**EXERCISE REQUIREMENTS**
Carry none of the pictures over; write out the complete data exactly.

────────────────

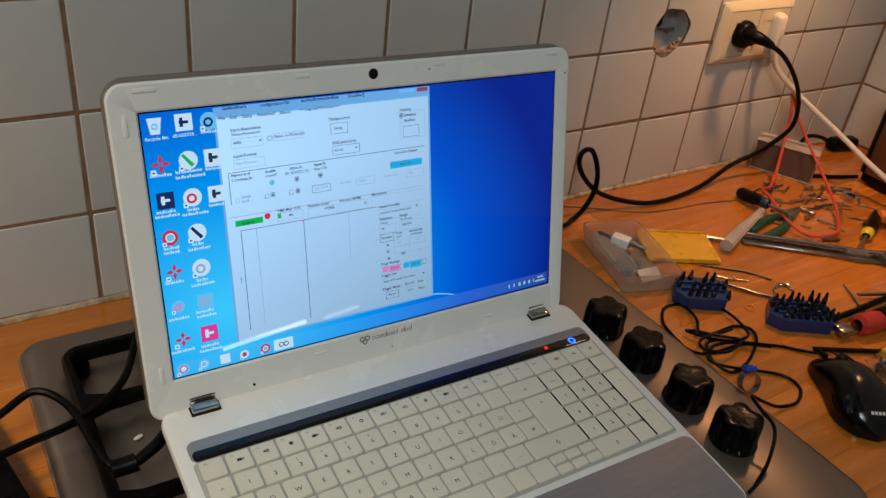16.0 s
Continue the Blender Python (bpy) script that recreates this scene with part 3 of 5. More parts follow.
for px, py, r in ((0.0472, 0.2382, 0.0007), (-0.1145, 0.0106, 0.0011), (0.0060, 0.0110, 0.0005), (0.1825, 0.2247, 0.0008)):
    bm = bmesh.new()
    lathe(bm, [(0, 0.0021), (r, 0.0020), (r, 0.0015)], 12, Matrix.Translation((px, py, 0)))
    part("screw_dot", bm, L_DARK, bezel)
# maker's mark as plain shapes
bm = bmesh.new()
MX, MY = -0.0212, 0.0235
for k, (dx, dy) in enumerate(((0, 0.0012), (0.0045, 0.0012), (0.0022, -0.0016))):
    disc(bm, MX + dx, MY + dy, 0.0024, 0.0022, inner=0.0015)
for k in range(11):
    if k == 7:
        continue
    tall = 0.0052 if k in (3, 6, 8, 10) else 0.0036
    disc(bm, MX + 0.0105 + k * 0.0034, MY, 0.0015, 0.0022, inner=0.0010, seg=12)
    if tall > 0.004:
        plate(bm, MX + 0.0118 + k * 0.0034, MX + 0.0123 + k * 0.0034, MY - 0.0015, MY + 0.0036, 0.0022)
part("maker_mark", bm, INK_SOFT, bezel, "grey maker's mark in plain shapes", smooth=False)
for hx in (-0.1587, 0.1542):
    bm = bmesh.new()
    box(bm, hx - 0.0100, hx + 0.0100, -0.0125, 0.0030, -0.003, 0.0040, 0.0012, 2)
    box(bm, hx - 0.0100, hx + 0.0100, -0.0035, 0.0040, 0.001, 0.0075, 0.0016, 2)
    part("hinge", bm, HINGE, laptop, "smoked chrome hinge cover")
    bm = bmesh.new()
    box(bm, hx - 0.0112, hx + 0.0112, -0.0140, 0.001, -0.003, 0.0009, 0.0006, 1)
    part("hinge_slot", bm, L_DARK, laptop)

# ---- what the screen shows ----
def desktop_material(name="lit_blue_desktop", lift=0.0):
    """The blue wallpaper, brightest low on the side of the icons; lift pales it to a glassy bar."""
    m = bpy.data.materials.new(name)
    m.use_nodes = True
    n, l = m.node_tree.nodes, m.node_tree.links
    b = n["Principled BSDF"]
    b.inputs["Base Color"].default_value = (0.008, 0.008, 0.01, 1)
    b.inputs["Roughness"].default_value = 0.018
    b.inputs["Specular IOR Level"].default_value = 0.22
    tc, mp, gr = n.new("ShaderNodeTexCoord"), n.new("ShaderNodeMapping"), n.new("ShaderNodeTexGradient")
    gr.gradient_type = "SPHERICAL"
    mp.inputs["Location"].default_value = (0.42, 0.22, 0)
    mp.inputs["Scale"].default_value = (3.3, 4.2, 1)
    l.new(tc.outputs["Object"], mp.inputs[0]), l.new(mp.outputs[0], gr.inputs[0])
    r = n.new("ShaderNodeValToRGB")
    e = r.color_ramp.elements
    e[0].position, e[0].color = 0.0, (*srgb(0, 31, 138), 1)
    e[1].position, e[1].color = 1.0, (*srgb(70, 205, 255), 1)
    for pos, col in ((0.30, srgb(0, 82, 207)), (0.62, srgb(14, 150, 240))):
        k = r.color_ramp.elements.new(pos)
        k.color = (*col, 1)
    for k in e:
        k.color = [c * (1 - lift) + p * lift for c, p in zip(k.color, (0.25, 0.55, 0.85, 1))]
    l.new(gr.outputs[0], r.inputs[0]), l.new(r.outputs[0], b.inputs["Emission Color"])
    b.inputs["Emission Strength"].default_value = SCREEN
    return m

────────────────

**SOLUTION**
16.0 s
Continue the Blender Python (bpy) script that recreates this scene with part 3 of 5. More parts follow.
for px, py, r in ((0.0472, 0.2382, 0.0007), (-0.1145, 0.0106, 0.0011), (0.0060, 0.0110, 0.0005), (0.1825, 0.2247, 0.0008)):
    bm = bmesh.new()
    lathe(bm, [(0, 0.0021), (r, 0.0020), (r, 0.0015)], 12, Matrix.Translation((px, py, 0)))
    part("screw_dot", bm, L_DARK, bezel)
# maker's mark as plain shapes
bm = bmesh.new()
MX, MY = -0.0212, 0.0235
for k, (dx, dy) in enumerate(((0, 0.0012), (0.0045, 0.0012), (0.0022, -0.0016))):
    disc(bm, MX + dx, MY + dy, 0.0024, 0.0022, inner=0.0015)
for k in range(11):
    if k == 7:
        continue
    tall = 0.0052 if k in (3, 6, 8, 10) else 0.0036
    disc(bm, MX + 0.0105 + k * 0.0034, MY, 0.0015, 0.0022, inner=0.0010, seg=12)
    if tall > 0.004:
        plate(bm, MX + 0.0118 + k * 0.0034, MX + 0.0123 + k * 0.0034, MY - 0.0015, MY + 0.0036, 0.0022)
part("maker_mark", bm, INK_SOFT, bezel, "grey maker's mark in plain shapes", smooth=False)
for hx in (-0.1587, 0.1542):
    bm = bmesh.new()
    box(bm, hx - 0.0100, hx + 0.0100, -0.0125, 0.0030, -0.003, 0.0040, 0.0012, 2)
    box(bm, hx - 0.0100, hx + 0.0100, -0.0035, 0.0040, 0.001, 0.0075, 0.0016, 2)
    part("hinge", bm, HINGE, laptop, "smoked chrome hinge cover")
    bm = bmesh.new()
    box(bm, hx - 0.0112, hx + 0.0112, -0.0140, 0.001, -0.003, 0.0009, 0.0006, 1)
    part("hinge_slot", bm, L_DARK, laptop)

# ---- what the screen shows ----
def desktop_material(name="lit_blue_desktop", lift=0.0):
    """The blue wallpaper, brightest low on the side of the icons; lift pales it to a glassy bar."""
    m = bpy.data.materials.new(name)
    m.use_nodes = True
    n, l = m.node_tree.nodes, m.node_tree.links
    b = n["Principled BSDF"]
    b.inputs["Base Color"].default_value = (0.008, 0.008, 0.01, 1)
    b.inputs["Roughness"].default_value = 0.018
    b.inputs["Specular IOR Level"].default_value = 0.22
    tc, mp, gr = n.new("ShaderNodeTexCoord"), n.new("ShaderNodeMapping"), n.new("ShaderNodeTexGradient")
    gr.gradient_type = "SPHERICAL"
    mp.inputs["Location"].default_value = (0.42, 0.22, 0)
    mp.inputs["Scale"].default_value = (3.3, 4.2, 1)
    l.new(tc.outputs["Object"], mp.inputs[0]), l.new(mp.outputs[0], gr.inputs[0])
    r = n.new("ShaderNodeValToRGB")
    e = r.color_ramp.elements
    e[0].position, e[0].color = 0.0, (*srgb(0, 31, 138), 1)
    e[1].position, e[1].color = 1.0, (*srgb(70, 205, 255), 1)
    for pos, col in ((0.30, srgb(0, 82, 207)), (0.62, srgb(14, 150, 240))):
        k = r.color_ramp.elements.new(pos)
        k.color = (*col, 1)
    for k in e:
        k.color = [c * (1 - lift) + p * lift for c, p in zip(k.color, (0.25, 0.55, 0.85, 1))]
    l.new(gr.outputs[0], r.inputs[0]), l.new(r.outputs[0], b.inputs["Emission Color"])
    b.inputs["Emission Strength"].default_value = SCREEN
    return m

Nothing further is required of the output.